>> begin Source excerpt

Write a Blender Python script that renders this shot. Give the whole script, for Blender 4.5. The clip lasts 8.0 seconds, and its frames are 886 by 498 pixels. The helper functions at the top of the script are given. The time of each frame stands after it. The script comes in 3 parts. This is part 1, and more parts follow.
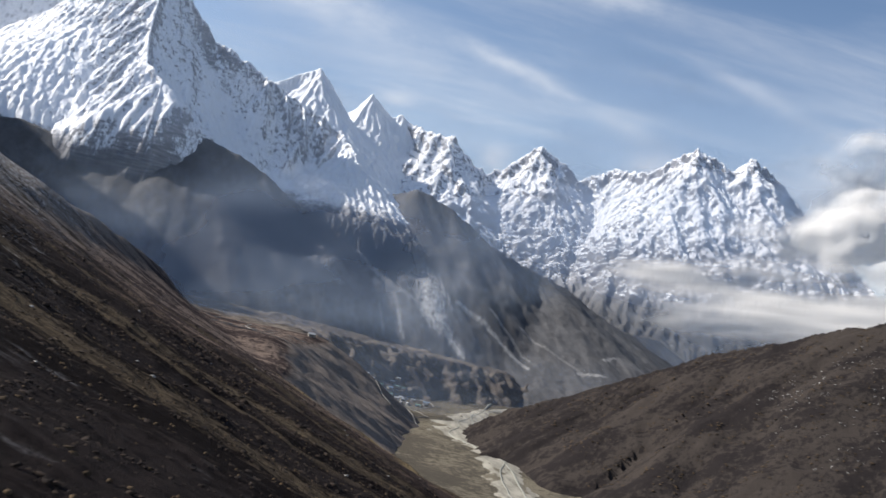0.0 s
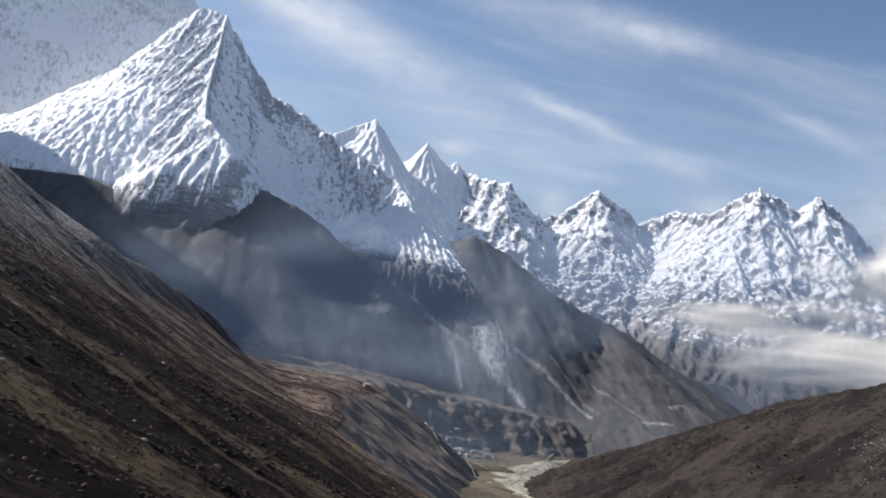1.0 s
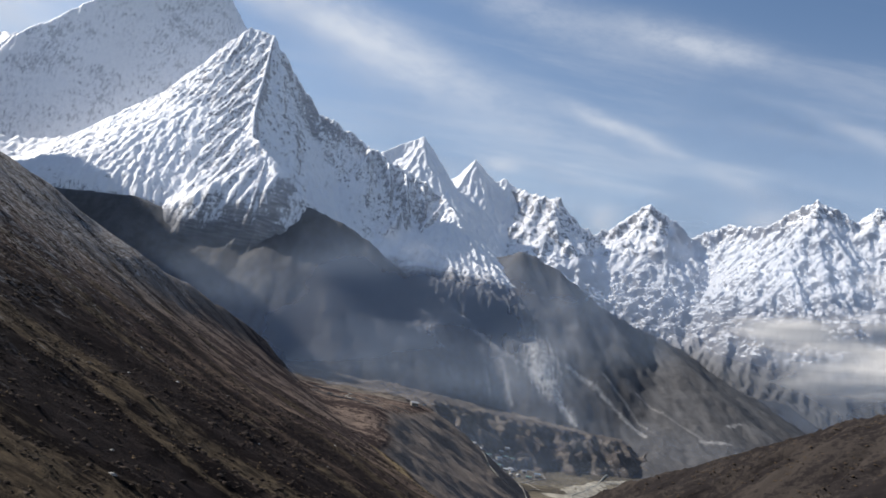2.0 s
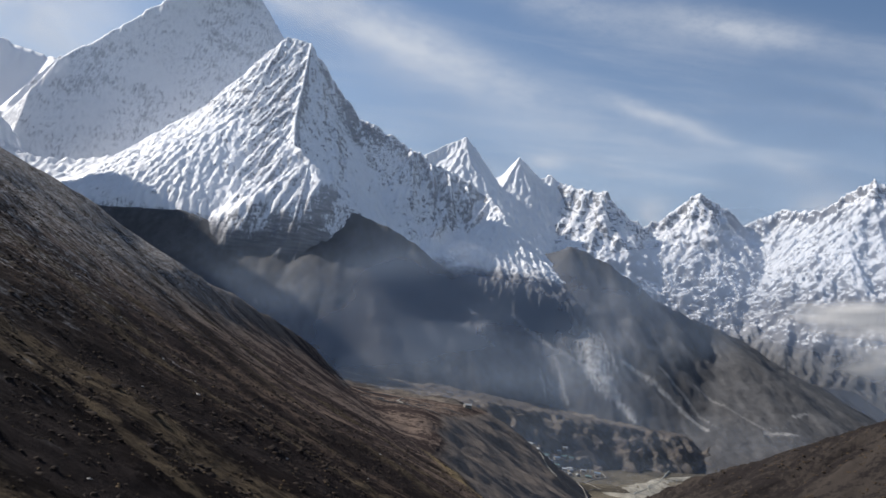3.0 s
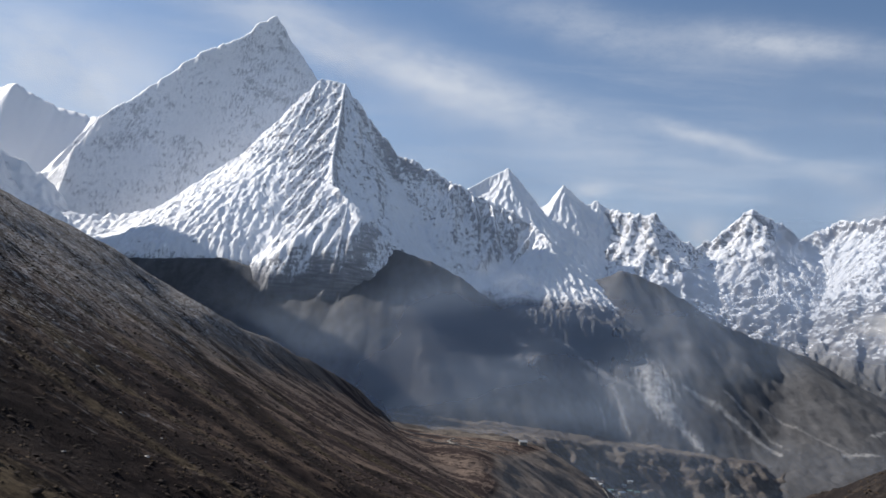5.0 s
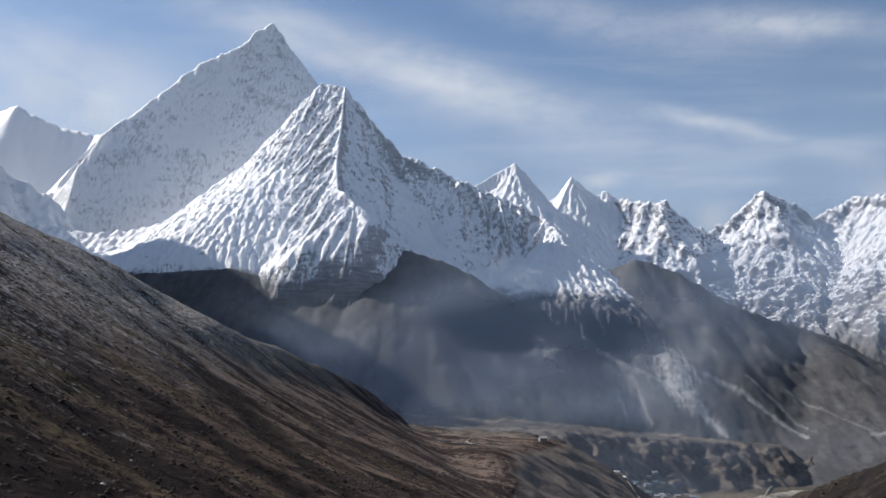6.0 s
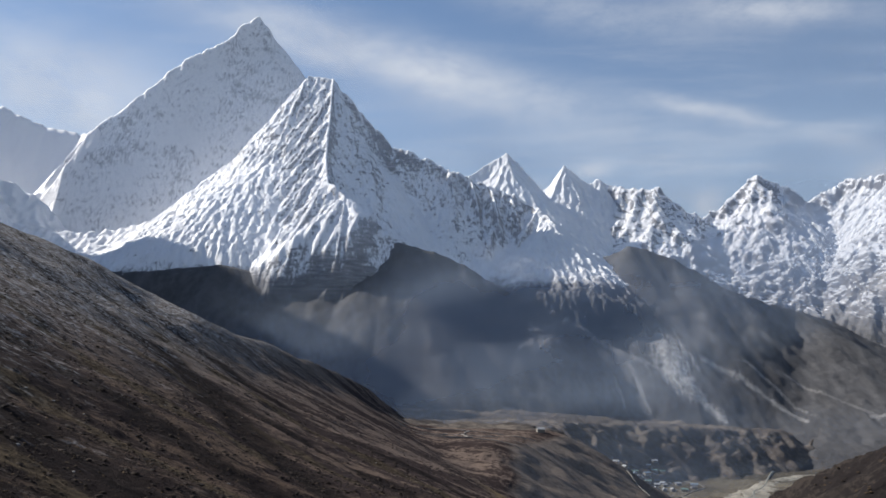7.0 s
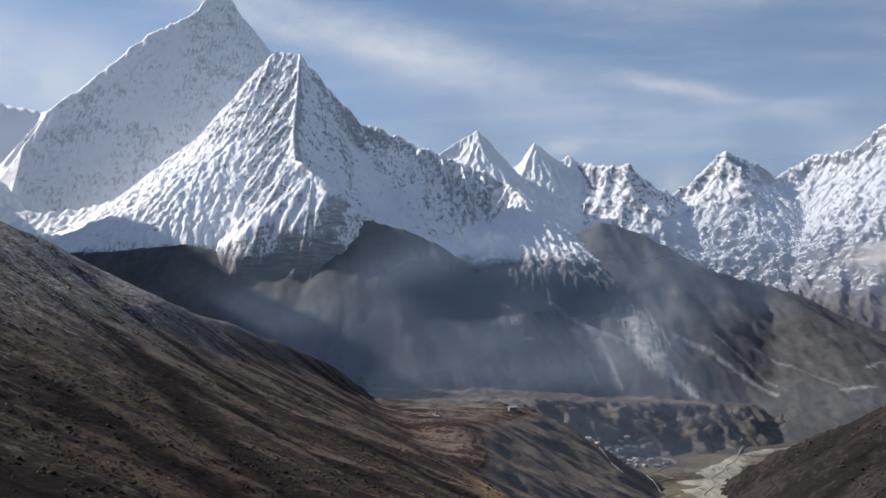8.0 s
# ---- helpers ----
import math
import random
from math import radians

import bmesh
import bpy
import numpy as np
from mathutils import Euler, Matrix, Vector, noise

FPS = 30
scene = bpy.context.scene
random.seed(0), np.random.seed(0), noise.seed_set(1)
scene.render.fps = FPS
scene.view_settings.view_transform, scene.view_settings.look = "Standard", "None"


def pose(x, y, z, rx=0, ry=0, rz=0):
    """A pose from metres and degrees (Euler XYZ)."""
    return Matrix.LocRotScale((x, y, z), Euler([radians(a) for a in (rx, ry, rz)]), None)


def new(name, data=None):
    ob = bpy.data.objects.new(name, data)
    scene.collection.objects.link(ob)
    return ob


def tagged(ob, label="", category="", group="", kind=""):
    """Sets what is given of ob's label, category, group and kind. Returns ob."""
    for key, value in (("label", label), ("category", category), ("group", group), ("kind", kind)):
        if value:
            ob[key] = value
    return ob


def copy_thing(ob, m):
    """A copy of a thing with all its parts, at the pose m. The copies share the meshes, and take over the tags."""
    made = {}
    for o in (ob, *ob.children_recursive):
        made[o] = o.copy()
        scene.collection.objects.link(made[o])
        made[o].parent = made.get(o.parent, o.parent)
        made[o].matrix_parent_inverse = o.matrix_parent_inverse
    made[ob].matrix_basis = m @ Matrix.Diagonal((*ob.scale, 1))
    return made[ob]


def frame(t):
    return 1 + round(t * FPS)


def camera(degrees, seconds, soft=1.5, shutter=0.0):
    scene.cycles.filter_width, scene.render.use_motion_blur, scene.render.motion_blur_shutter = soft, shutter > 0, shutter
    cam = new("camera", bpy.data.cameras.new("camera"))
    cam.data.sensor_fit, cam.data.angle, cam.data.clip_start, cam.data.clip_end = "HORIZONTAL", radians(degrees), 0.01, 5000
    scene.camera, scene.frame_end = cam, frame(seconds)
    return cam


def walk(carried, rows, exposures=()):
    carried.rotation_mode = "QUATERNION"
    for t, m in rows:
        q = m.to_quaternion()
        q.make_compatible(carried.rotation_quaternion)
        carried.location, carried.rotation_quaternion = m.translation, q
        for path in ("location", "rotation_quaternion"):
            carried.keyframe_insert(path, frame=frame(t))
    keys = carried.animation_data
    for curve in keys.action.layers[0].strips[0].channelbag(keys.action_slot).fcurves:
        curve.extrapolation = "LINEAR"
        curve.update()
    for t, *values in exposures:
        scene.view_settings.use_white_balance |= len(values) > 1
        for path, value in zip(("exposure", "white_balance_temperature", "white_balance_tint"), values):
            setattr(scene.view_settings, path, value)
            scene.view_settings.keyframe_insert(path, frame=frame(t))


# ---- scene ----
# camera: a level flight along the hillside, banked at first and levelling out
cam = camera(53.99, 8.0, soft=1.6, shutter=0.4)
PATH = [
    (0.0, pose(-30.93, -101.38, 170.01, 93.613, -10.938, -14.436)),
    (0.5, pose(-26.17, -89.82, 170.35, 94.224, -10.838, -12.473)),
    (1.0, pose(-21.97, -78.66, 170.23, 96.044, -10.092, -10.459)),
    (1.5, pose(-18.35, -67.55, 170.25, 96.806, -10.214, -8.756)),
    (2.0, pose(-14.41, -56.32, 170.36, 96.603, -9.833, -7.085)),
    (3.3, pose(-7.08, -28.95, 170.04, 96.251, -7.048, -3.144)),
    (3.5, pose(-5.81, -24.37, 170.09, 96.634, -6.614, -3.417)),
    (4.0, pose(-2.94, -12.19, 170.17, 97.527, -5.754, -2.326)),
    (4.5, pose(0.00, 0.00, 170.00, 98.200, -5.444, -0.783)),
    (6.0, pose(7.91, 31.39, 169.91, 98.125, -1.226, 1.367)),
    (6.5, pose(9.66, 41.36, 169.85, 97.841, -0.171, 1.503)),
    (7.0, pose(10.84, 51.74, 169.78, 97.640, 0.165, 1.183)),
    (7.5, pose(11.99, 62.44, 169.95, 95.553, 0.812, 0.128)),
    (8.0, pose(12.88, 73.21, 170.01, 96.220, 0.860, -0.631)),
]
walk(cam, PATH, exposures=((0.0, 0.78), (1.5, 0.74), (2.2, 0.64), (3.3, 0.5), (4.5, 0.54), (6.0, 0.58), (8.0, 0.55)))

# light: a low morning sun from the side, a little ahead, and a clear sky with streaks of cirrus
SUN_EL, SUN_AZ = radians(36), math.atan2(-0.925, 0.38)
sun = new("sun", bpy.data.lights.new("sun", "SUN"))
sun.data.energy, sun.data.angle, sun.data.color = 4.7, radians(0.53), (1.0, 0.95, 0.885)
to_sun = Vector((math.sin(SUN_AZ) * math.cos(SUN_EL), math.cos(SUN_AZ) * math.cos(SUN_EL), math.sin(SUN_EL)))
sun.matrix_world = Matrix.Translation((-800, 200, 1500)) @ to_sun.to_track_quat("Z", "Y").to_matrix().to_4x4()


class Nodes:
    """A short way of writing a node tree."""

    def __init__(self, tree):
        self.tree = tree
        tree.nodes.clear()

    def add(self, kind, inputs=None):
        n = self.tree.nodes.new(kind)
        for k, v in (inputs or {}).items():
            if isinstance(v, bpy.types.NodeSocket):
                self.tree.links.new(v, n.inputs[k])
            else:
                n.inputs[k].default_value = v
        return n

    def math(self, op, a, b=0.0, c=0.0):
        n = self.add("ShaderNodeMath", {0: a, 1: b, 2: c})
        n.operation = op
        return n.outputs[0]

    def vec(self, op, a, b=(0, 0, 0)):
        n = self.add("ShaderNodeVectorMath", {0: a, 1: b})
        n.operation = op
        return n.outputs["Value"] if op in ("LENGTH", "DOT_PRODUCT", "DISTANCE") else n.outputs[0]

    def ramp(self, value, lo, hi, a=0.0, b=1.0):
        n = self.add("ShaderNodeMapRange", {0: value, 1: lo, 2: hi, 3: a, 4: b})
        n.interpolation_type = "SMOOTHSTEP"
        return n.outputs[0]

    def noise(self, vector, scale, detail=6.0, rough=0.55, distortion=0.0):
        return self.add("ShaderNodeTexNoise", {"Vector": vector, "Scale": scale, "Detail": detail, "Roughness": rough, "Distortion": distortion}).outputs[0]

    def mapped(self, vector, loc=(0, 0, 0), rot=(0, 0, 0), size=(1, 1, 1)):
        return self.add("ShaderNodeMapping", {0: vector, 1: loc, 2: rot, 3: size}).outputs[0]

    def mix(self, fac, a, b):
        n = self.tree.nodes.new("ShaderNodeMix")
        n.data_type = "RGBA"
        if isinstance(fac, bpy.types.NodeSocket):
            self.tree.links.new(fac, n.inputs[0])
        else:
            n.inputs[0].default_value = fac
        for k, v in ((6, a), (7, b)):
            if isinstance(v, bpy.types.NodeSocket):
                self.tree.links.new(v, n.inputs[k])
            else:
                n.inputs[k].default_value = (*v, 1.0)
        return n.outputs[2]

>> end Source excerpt

-- Brief --
What is the number of lines in this material that hold the string "kind"? Answer with that number only.

-- Result for this task --
5